**Given exercise**. All lines in which the word "that" occurs are to be extracted.

**Information shown**.
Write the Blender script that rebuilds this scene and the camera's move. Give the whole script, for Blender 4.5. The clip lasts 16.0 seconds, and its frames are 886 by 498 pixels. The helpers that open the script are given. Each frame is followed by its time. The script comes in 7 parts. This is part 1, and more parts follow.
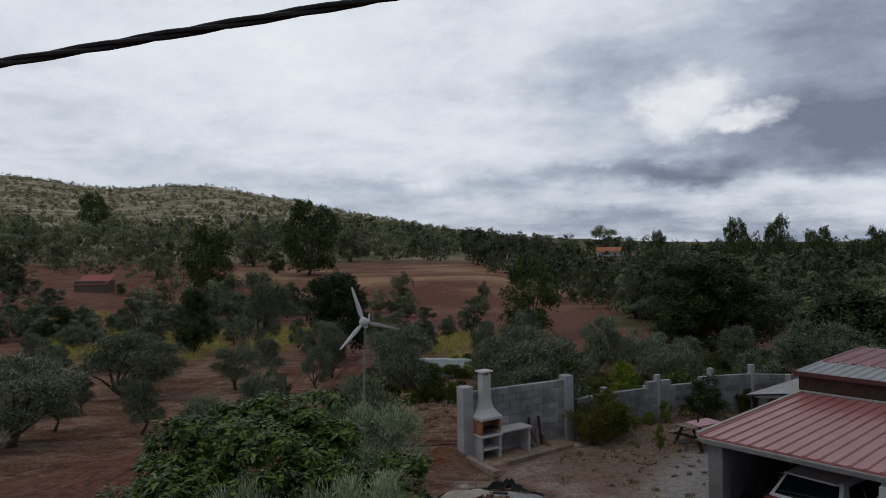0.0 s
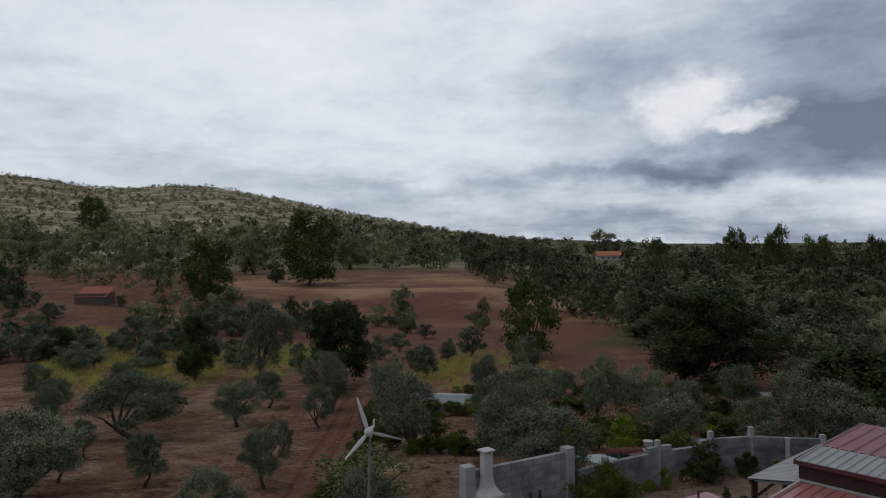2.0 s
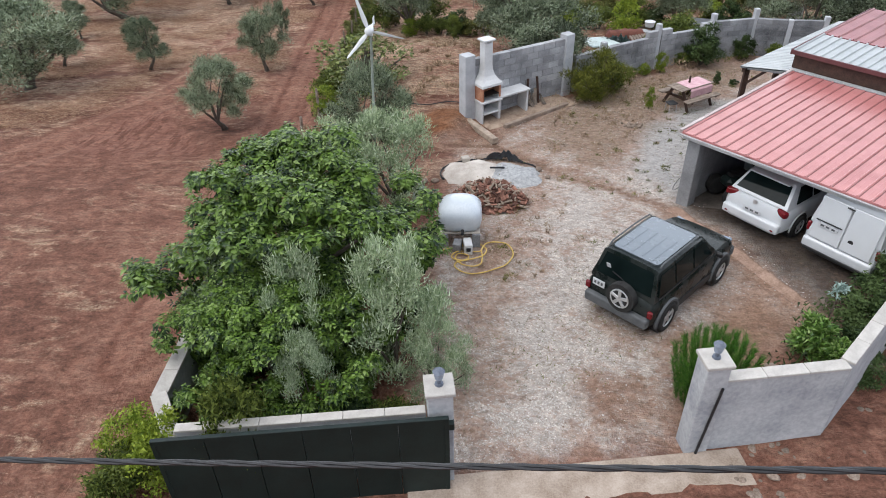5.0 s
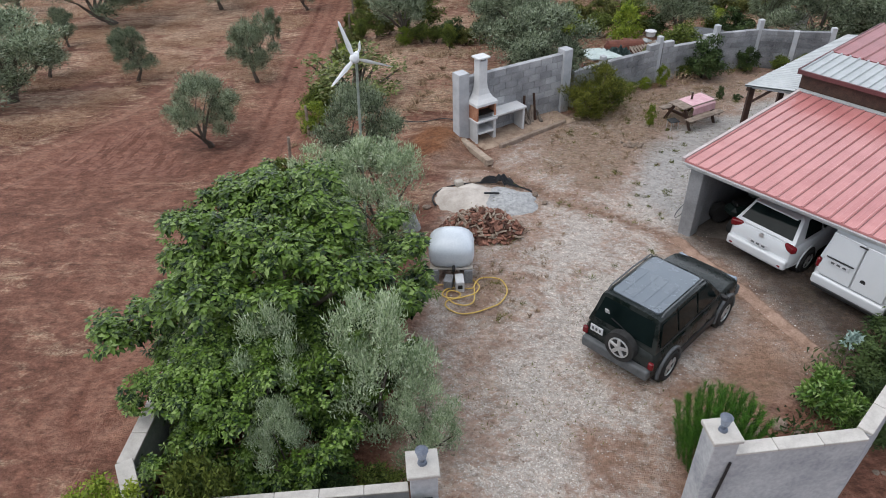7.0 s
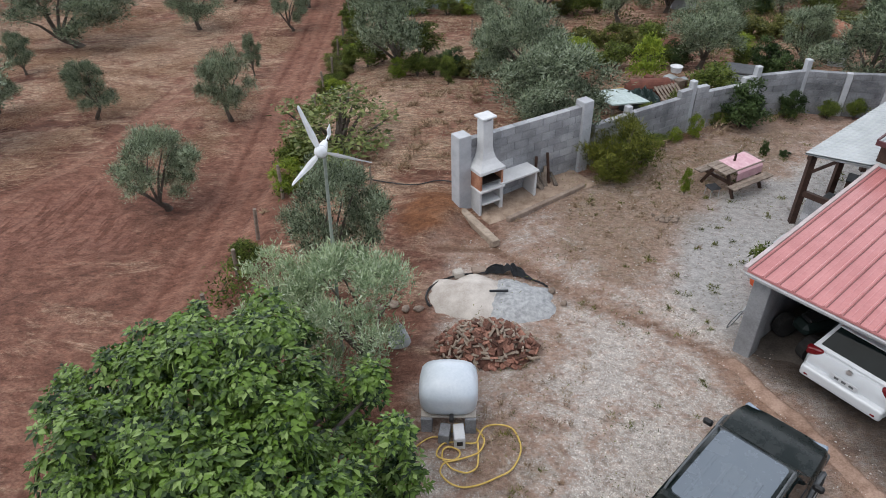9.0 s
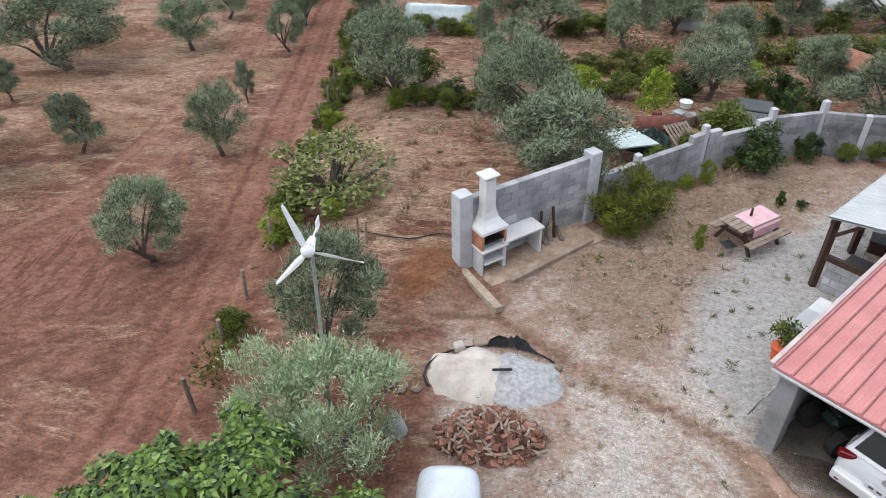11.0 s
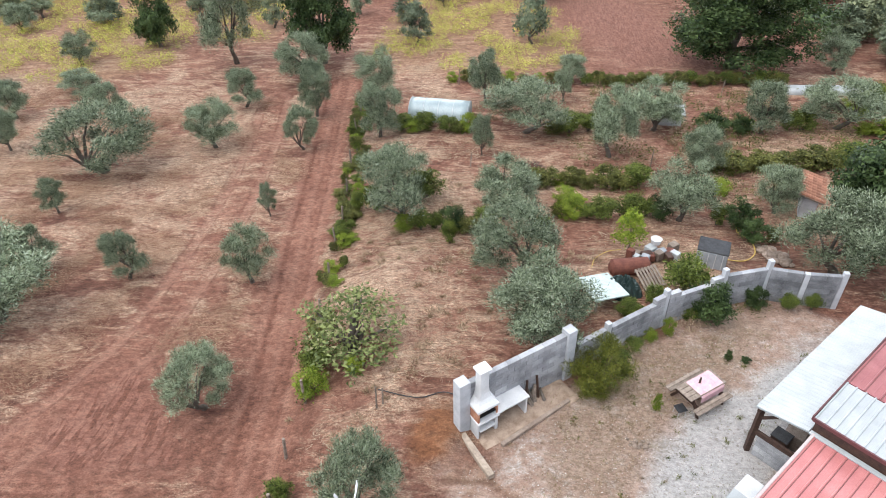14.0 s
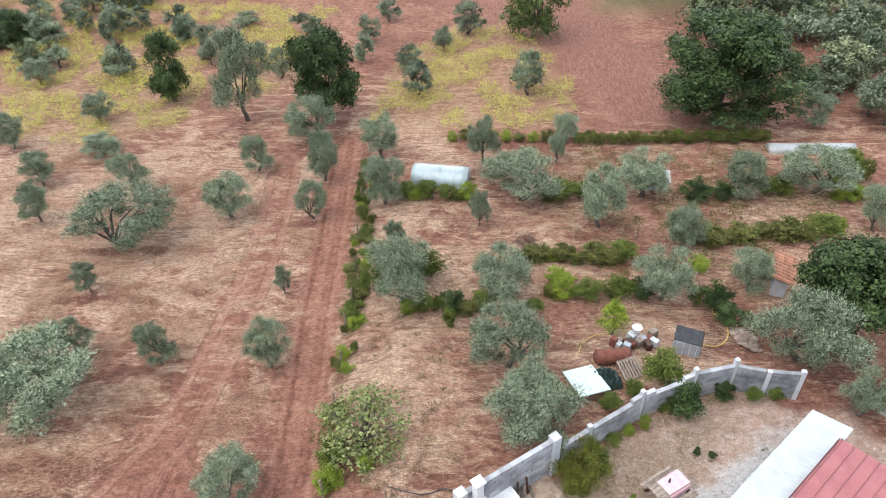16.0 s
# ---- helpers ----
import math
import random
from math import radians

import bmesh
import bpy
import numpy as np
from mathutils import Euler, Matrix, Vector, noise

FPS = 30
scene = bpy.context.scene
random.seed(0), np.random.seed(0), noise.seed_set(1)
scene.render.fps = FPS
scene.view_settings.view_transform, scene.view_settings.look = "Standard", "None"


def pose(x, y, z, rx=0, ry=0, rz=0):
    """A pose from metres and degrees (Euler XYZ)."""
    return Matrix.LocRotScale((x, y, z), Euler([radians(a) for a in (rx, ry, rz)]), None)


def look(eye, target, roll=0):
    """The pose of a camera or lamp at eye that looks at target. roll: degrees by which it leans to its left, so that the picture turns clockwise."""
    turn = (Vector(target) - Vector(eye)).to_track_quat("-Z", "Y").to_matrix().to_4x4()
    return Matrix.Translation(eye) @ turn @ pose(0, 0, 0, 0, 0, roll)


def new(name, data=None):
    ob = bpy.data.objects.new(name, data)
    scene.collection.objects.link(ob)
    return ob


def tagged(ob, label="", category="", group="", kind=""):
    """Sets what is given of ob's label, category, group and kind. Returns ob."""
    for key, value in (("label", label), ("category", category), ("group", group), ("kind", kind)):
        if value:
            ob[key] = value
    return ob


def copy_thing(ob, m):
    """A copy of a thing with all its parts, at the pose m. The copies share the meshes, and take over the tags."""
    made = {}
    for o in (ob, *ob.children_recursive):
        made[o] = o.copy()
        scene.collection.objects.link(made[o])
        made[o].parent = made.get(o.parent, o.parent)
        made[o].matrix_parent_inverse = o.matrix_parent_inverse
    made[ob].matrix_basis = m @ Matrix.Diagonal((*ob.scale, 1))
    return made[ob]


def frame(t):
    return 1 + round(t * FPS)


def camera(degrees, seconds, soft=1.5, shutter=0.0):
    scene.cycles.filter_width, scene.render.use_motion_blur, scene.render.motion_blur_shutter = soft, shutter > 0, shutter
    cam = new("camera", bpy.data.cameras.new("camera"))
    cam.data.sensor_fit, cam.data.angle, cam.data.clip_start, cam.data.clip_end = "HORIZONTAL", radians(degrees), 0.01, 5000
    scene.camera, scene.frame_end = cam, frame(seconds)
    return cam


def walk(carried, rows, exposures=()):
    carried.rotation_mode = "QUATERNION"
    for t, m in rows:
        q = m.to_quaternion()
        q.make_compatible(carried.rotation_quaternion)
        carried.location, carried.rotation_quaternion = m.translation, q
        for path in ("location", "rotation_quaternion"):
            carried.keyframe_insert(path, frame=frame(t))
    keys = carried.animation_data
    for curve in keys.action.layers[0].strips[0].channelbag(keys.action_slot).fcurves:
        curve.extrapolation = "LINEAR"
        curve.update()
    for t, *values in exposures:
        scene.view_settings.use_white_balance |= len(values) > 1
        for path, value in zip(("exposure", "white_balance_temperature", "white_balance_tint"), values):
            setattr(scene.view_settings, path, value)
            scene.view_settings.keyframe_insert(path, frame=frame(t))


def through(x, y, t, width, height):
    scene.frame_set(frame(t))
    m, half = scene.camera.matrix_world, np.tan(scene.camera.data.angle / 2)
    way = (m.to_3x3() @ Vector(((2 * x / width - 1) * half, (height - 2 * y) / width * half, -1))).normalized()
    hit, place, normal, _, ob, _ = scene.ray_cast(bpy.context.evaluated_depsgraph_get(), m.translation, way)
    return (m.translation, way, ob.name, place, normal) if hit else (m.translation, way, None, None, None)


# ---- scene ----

**Result for this task**.
Write the Blender script that rebuilds this scene and the camera's move. Give the whole script, for Blender 4.5. The clip lasts 16.0 seconds, and its frames are 886 by 498 pixels. The helpers that open the script are given. Each frame is followed by its time. The script comes in 7 parts. This is part 1, and more parts follow.
    """The pose of a camera or lamp at eye that looks at target. roll: degrees by which it leans to its left, so that the picture turns clockwise."""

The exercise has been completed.